Though ‘Aftershock’ retells the terrible tragedy of the 1976 Tangshan earthquake which killed 240,000, it is not a typical disaster movie. Its focus is on its tear-jerking aftermath – of the subtle yet sure spiritual aftershocks, of how it tore one family apart, before reuniting them. Bereaved of her husband, a mother faced the dilemma of whether to rescue her young son or daughter – both of whom were twins trapped under the opposite ends of the same slab of concrete – in a manner such that to tip one end is to crush the other.
The turmoil in deciding is reminiscent of trying to solve an ‘impossible’ koan (Zen ‘riddle), trying to swallow a red-hot iron ball, that is just as difficult to spit out. Torn but forced to choose due to the race against time, the mother painfully asked for her son to be saved. Unbeknownst to her, the daughter heard her decision, and miraculously survived – waking up beside her father’s body, with her mother and brother nowhere in sight among the chaos.
Imagining herself to be unwanted, the daughter chose to hide her broken heart alone for 32 years. Even when adopted by a loving couple, she pretended not to remember her sorrow, though she could not forget it. Her new parents even urged her to search for her family, but she decided against it. Perhaps, as hinted, it was due to the little acts of what seemed like favourtism her mother did for her brother, which made her doubt her mother’s love for her. Unbeknownst to the daughter too, her mother suffered from overwhelming guilt over the years, for thinking she sacrificed the life of her daughter.

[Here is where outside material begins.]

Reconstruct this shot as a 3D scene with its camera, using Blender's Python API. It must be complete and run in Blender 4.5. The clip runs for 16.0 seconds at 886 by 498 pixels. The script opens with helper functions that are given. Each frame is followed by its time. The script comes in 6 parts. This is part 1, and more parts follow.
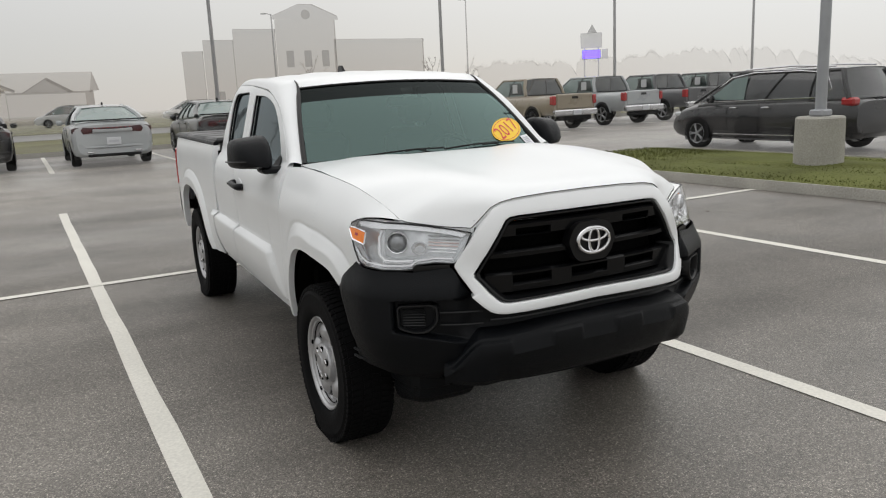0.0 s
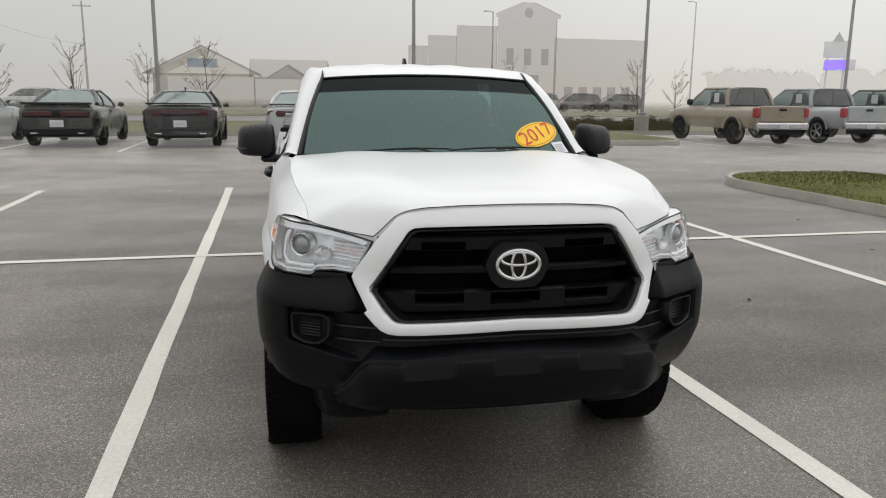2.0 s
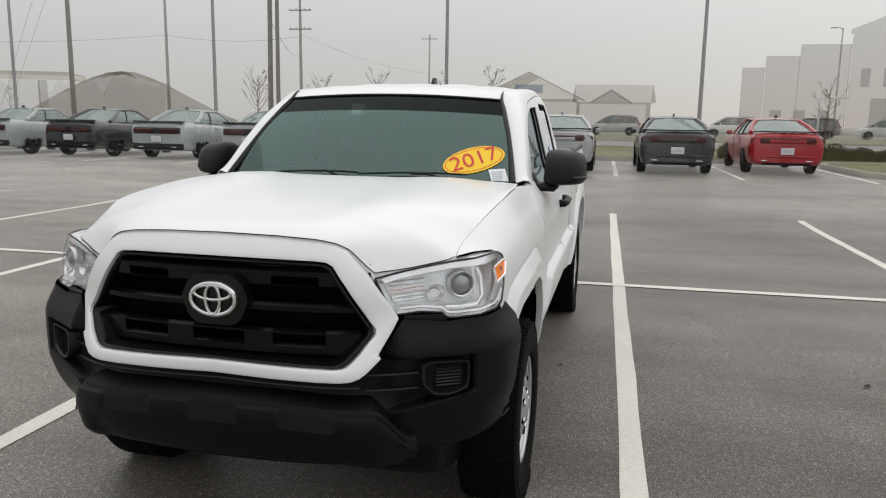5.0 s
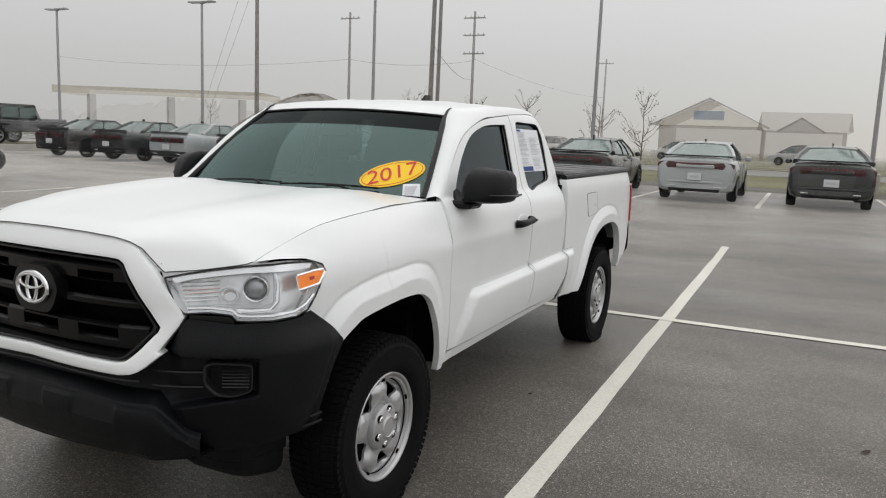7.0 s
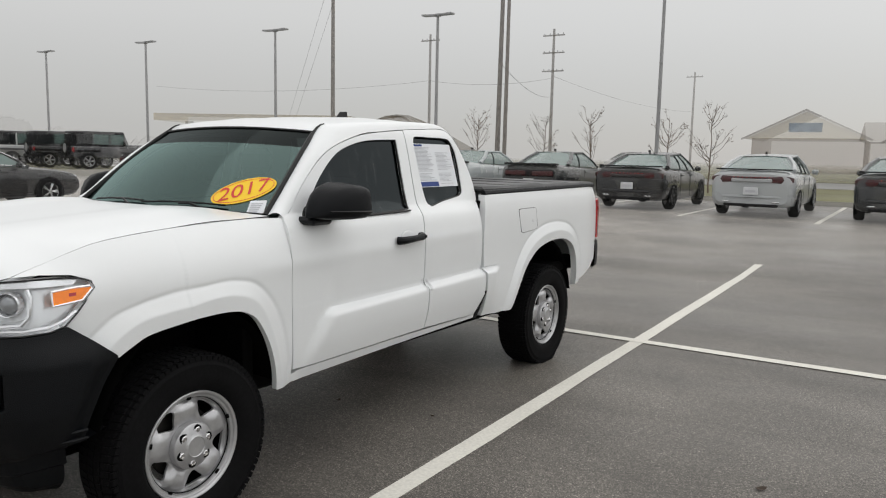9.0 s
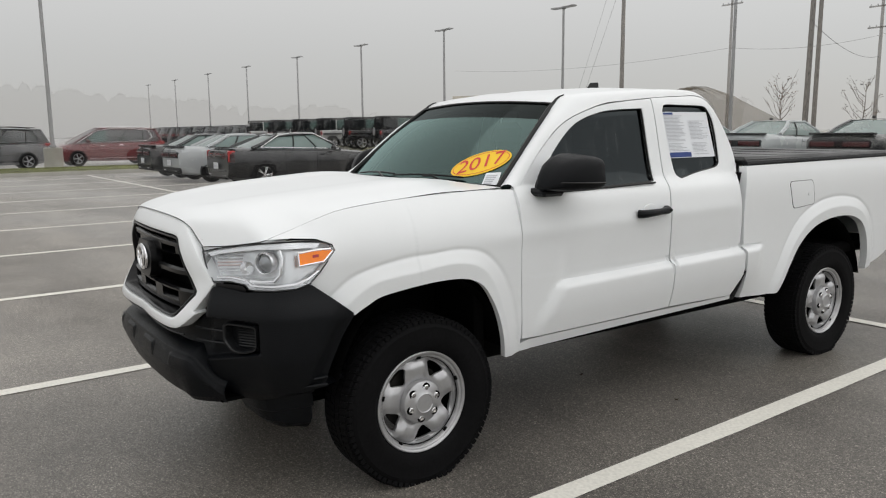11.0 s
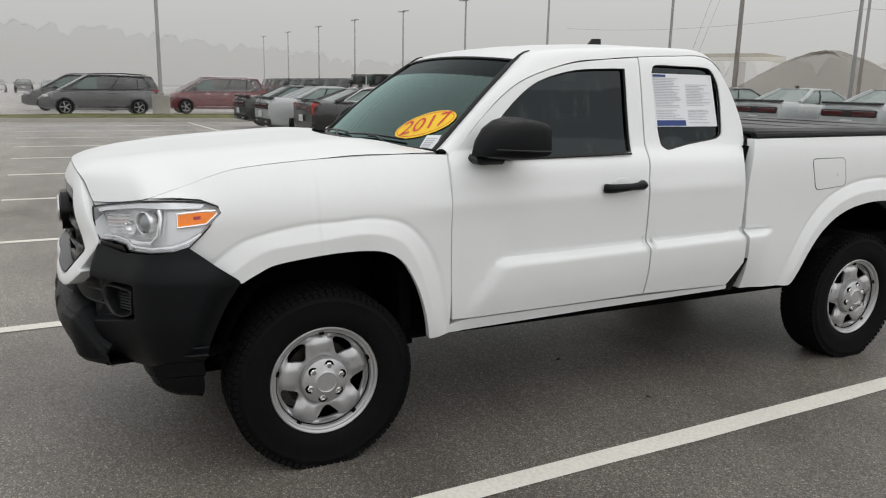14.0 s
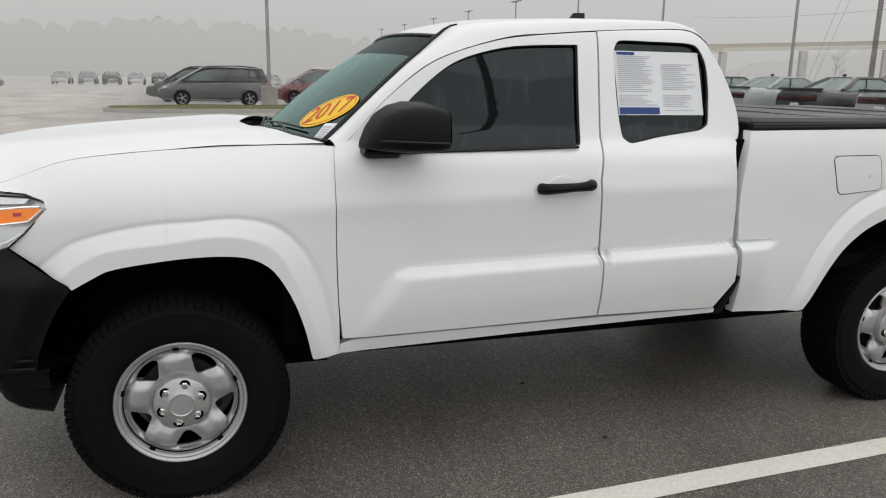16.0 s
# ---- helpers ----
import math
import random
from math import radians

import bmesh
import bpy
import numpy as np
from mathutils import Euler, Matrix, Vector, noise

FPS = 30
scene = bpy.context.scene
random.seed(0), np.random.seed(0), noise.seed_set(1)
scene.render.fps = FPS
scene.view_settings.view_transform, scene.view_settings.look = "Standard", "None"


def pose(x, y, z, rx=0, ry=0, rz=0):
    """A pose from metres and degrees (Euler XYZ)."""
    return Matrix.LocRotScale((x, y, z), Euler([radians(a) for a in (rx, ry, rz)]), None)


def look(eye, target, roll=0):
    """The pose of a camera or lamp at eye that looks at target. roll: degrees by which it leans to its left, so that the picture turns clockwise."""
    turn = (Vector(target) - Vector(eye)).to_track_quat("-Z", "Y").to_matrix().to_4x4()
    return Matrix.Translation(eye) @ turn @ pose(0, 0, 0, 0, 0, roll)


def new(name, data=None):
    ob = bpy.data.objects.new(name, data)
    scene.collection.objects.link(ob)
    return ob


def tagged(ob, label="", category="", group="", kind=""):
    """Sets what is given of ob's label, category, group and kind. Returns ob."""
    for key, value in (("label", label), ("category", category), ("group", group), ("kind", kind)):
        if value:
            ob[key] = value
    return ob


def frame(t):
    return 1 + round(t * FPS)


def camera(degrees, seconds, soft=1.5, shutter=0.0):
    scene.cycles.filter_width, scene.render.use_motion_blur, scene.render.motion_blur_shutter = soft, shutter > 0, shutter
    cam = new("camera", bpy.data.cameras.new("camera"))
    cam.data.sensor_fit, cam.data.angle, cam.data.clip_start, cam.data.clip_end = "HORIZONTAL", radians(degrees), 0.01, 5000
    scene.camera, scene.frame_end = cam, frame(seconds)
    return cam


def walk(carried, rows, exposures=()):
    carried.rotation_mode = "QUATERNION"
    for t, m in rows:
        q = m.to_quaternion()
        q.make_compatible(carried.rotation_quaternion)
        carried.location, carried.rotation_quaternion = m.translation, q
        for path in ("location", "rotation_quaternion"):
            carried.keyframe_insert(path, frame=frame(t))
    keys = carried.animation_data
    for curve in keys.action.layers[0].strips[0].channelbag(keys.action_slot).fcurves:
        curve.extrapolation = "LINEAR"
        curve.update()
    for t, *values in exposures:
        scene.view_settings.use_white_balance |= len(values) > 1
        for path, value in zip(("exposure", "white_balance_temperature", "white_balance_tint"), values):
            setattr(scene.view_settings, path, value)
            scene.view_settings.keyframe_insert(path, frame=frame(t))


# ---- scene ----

A serious case of misunderstanding indeed, that led to three decades of needless heartache on both sides. This strongly reminded me of how open-hearted communication is the lifeblood of any relationship. The daughter’s wrong assumption was clung to till she put herself in the shoes of her mother while witnessing another mother needing to make the heart-wrenching decision to amputate her daughter’s leg to rescue her in another earthquake, so as to prevent the remnants of a building from collapsing to bury more.Sometimes, we have no choice but to choose… a way out, that is almost as devastating as the alternative.
Despite being widowed for so many years, the mother felt that there will never be another man, who is able to sacrifice his life for her like her late husband did. Yet, paradoxically, she seemed to have made ‘peace’ with this attachment. Who or what do we take refuge in? Is any house truly stable? Is any worldly love truly lasting? So fragile the world is, with its people too. So easily can it all shatter in a sudden quake. So important is it that we ought to have an unshakable spiritual anchor. I choose the Threefold Refuge in the invincible Triple Gem. What about you?
In a scene with fatalistic humour, the grown-up son and his staff were experiencing slight tremors in his company office when he remarks that there is no need to flee due to a minor quake, and that if it is major, it would be useless trying to flee. Sounds pretty pessimistic! What if it turned out to be a medium quake? One wouldn’t know if one had any chance of surviving till it’s over or too late? What would I do? I would nianfo (recite Amitabha Buddha’s name) mindfully to remain calm and clear, while accessing the best course of action. Decisions! Decisions!
What would I do, I wonder, if I were the mother caught in the situation that started the story? I wouldn’t know how to decide who to save… assuming that I truly have equanimous love towards the two children. I would probably pray fervently to the Buddhas and Bodhisattvas for a clue as to what to do. If time is ticking too quickly away, I might even flip a coin to decide. Call it frivolous if you will, but after praying hard, would it not become a desperate but divine lot of sorts? But how to decide who is heads and who is tails? The burden of choice is always ours. May we then, diligently cultivate greater compassion and wisdom from moment to moment, so as to make the best of decisions from moment to moment.
The exit song for the film is a rendering of the Heart Sutra. A prayer of blessing for the many deceased and the still grieving survivors, as it offers soothing solace, reminding us that even life and death is ultimately empty of substantiality, as all is but constant transformation. Just as Tangshan is now reborn into a modern city, even lost loves are never really gone forever.